Если литературу, когда-то, по крайней мере, можно было определить, как самосознание народа, то музыка, очевидно, является наиболее ярким выражением души его…
Заметим в скобках, что нынешнее состояние российского социума, заставляет задуматься об уместности употребления слова народ – скорее население: скорлупки, мечущиеся в поисках денег, объединяемые разве что Новым годом, увы.
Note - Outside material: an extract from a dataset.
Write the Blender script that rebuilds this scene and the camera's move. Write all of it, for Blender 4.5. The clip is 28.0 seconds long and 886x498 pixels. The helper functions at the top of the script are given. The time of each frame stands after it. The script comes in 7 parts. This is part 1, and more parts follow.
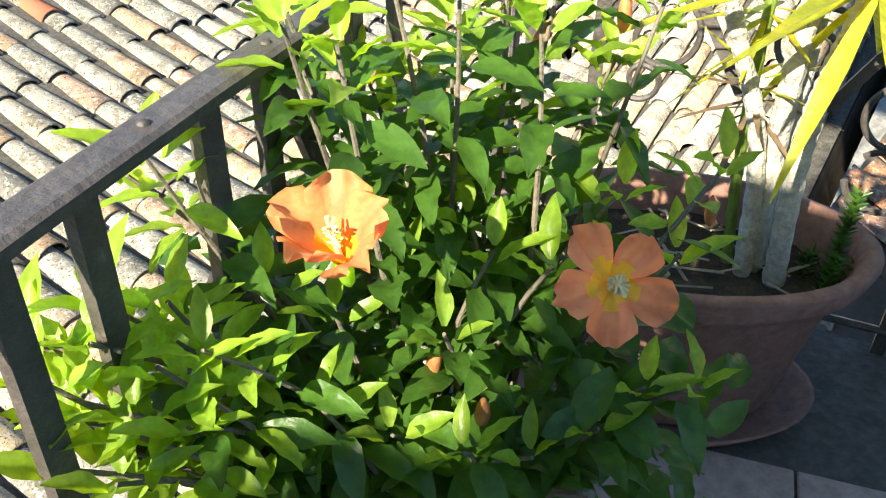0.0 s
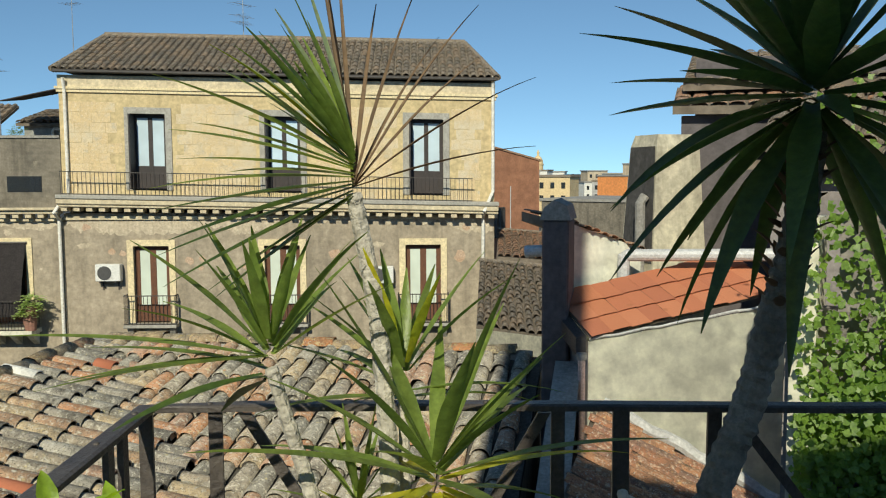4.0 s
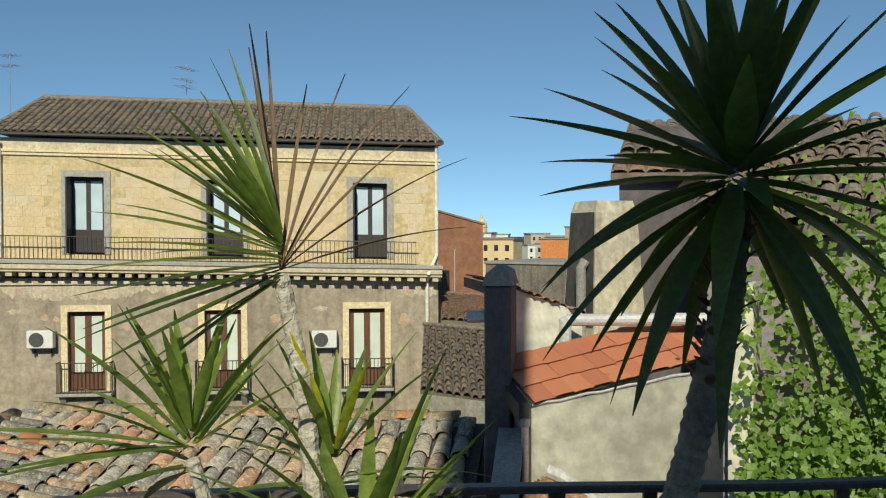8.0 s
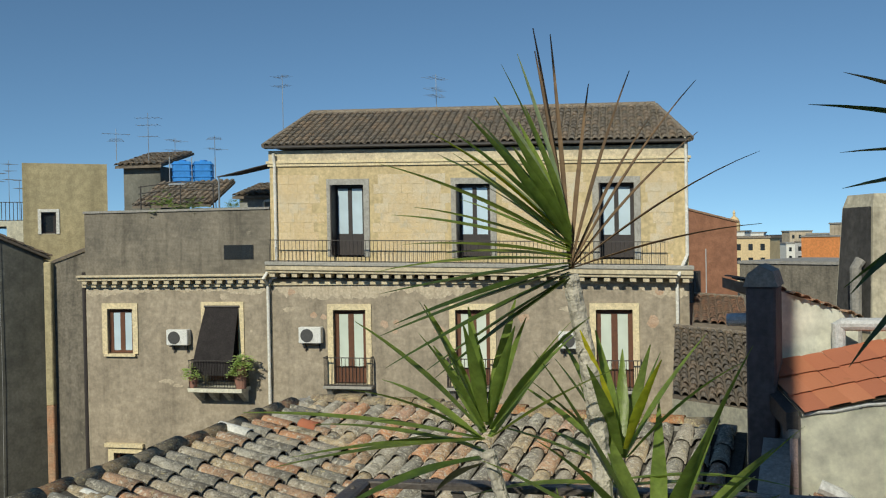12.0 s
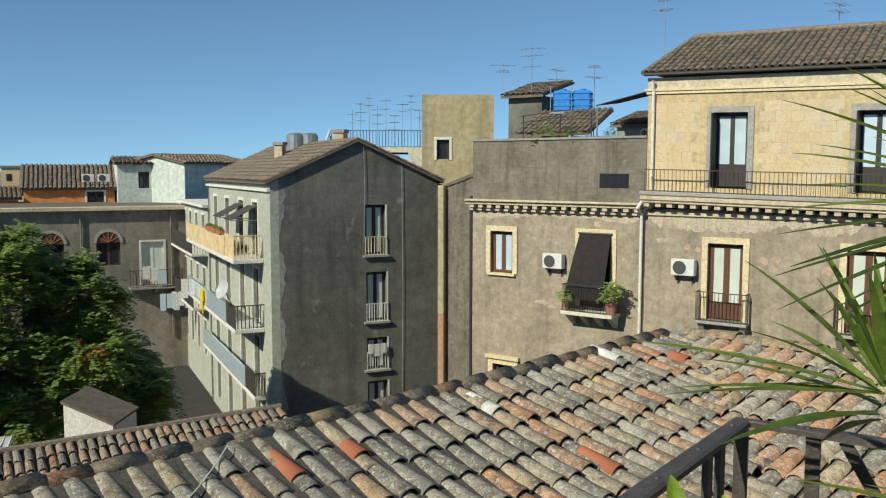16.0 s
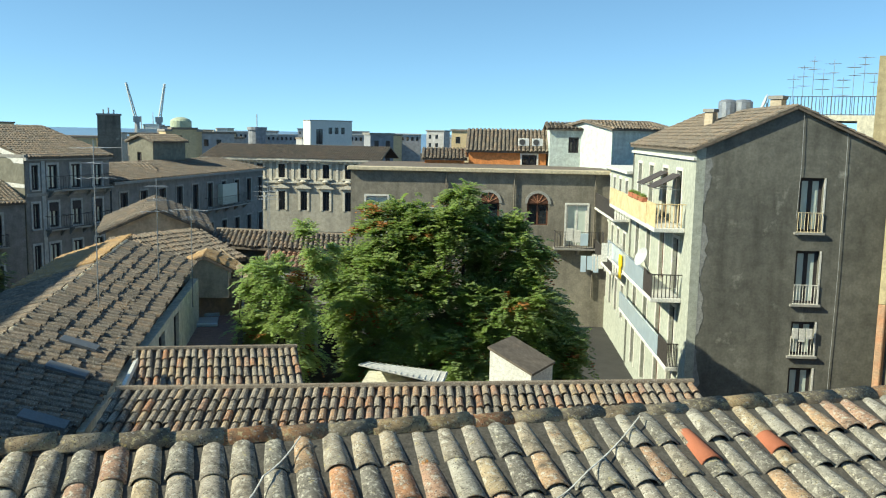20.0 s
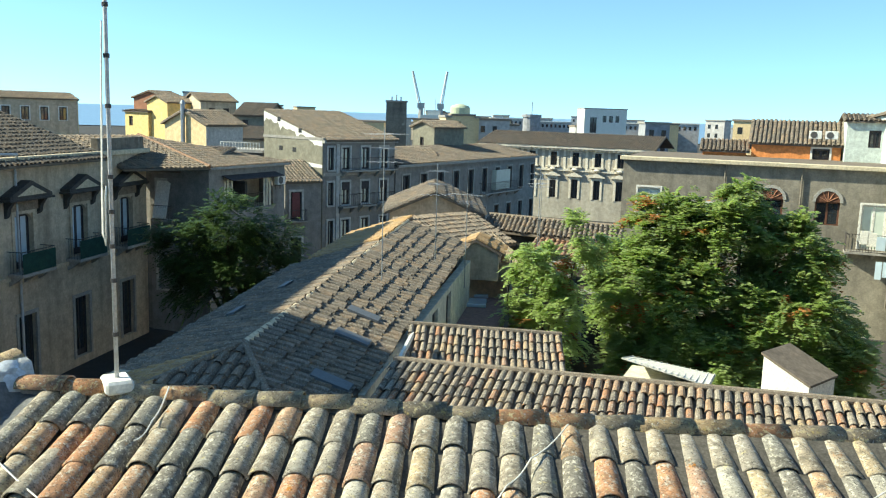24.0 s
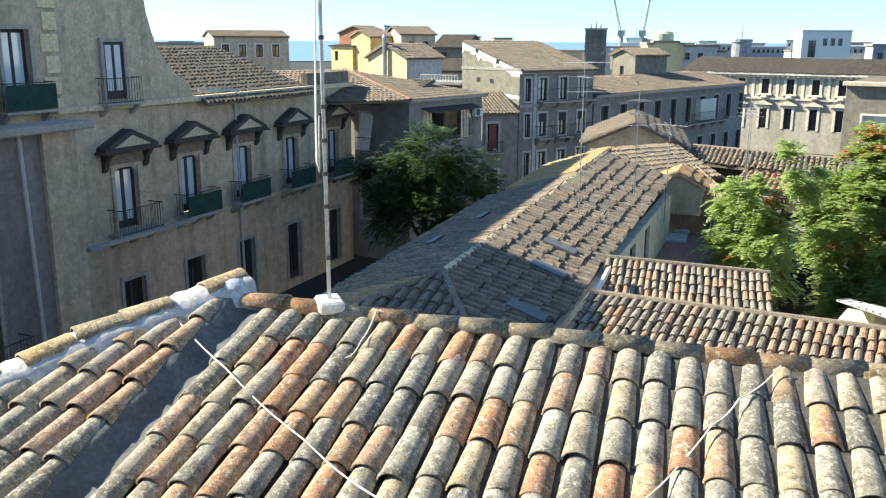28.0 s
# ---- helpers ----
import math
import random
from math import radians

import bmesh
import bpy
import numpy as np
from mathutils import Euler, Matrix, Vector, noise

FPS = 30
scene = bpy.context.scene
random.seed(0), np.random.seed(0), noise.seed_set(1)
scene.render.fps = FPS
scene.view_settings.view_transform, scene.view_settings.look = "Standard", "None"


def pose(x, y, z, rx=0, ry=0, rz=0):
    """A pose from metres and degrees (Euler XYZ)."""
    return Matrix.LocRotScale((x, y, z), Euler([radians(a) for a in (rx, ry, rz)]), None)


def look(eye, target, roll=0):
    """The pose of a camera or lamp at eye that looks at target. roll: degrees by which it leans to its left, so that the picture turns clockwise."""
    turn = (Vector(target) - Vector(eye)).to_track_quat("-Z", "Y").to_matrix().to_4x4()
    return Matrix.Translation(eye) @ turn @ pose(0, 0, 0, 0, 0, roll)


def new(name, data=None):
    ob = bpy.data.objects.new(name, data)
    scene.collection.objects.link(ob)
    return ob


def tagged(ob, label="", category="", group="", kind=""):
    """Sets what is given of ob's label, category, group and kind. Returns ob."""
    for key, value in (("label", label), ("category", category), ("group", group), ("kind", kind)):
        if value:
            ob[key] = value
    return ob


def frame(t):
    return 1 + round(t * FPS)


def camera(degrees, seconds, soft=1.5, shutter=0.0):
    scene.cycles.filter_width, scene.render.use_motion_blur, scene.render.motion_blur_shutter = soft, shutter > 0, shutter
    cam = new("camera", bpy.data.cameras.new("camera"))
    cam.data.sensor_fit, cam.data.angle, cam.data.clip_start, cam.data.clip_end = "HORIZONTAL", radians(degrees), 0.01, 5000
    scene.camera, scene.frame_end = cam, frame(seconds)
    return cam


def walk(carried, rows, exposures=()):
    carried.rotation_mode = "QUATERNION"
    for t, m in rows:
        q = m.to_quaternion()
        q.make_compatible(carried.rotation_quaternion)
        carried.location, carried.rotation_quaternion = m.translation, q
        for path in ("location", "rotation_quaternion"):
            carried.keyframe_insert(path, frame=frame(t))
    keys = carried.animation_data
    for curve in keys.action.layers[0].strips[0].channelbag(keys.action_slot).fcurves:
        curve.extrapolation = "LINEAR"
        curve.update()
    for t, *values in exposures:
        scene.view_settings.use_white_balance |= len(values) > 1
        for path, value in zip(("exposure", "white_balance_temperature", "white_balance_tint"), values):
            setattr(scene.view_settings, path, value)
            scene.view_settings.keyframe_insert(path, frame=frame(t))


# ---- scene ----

Но это, разумеется, никакого отношения к Рахманинову не имеет – ибо речь о нём.
Кто наиболее полно выразил в музыкальном своде русскую душу – Чайковский, или Рахманинов?
Вероятно, вопрос праздный, и точно ответить на него нельзя, ибо если Чайковский богаче репертуарно, то Рахманинов чувствовал такие тончайшие веяния сущности своего народа, перед которыми рентгеновские лучи слишком грубы.
Хрестомайтийно-шедевральное начало Второго концерта разливается ширью самых важных русских рек, поднимаясь к высотам русского космоса – и выражая сложный этот, много – слишком много в себя включивший – космос; здесь жизнь звуков переходит в метафизику жизни: напряжённой и сложной жизни народа; и струится золото лучшего, что есть (было) в народной душе; и каждый, чутко воспринимающий музыку, ощущает парение такое, с каким мало что сравниться.
Сложность и богатство второго концерта, точно своеобразно уравновешенное нежной прелестью Вокализа; густота и страстность «Алеко» - и древле-буйное цветение симфонической поэмы «Князь Ростислав»; сонаты, этюды-картины…
Это не сад звуков – это сочетание садов: это возвышающиеся торжественно звуковые сады Семирамиды, только содержание их – русское, очень русское.
В народной душе многое ныне искажено, и целостность её под вопросом, но лучшее, ядро её не может быть разбито, ибо хранится оно в запредельных далях, не доступным земным умам и постижениям: и музыка Рахманинова пришла из тех сфер, вылилась из того золотого ядра – чтобы звучать века, обогащая, давая чувства полёта и ощущение прикосновения к мировой гармонии, выше которого нет в человеческом арсенале ощущений.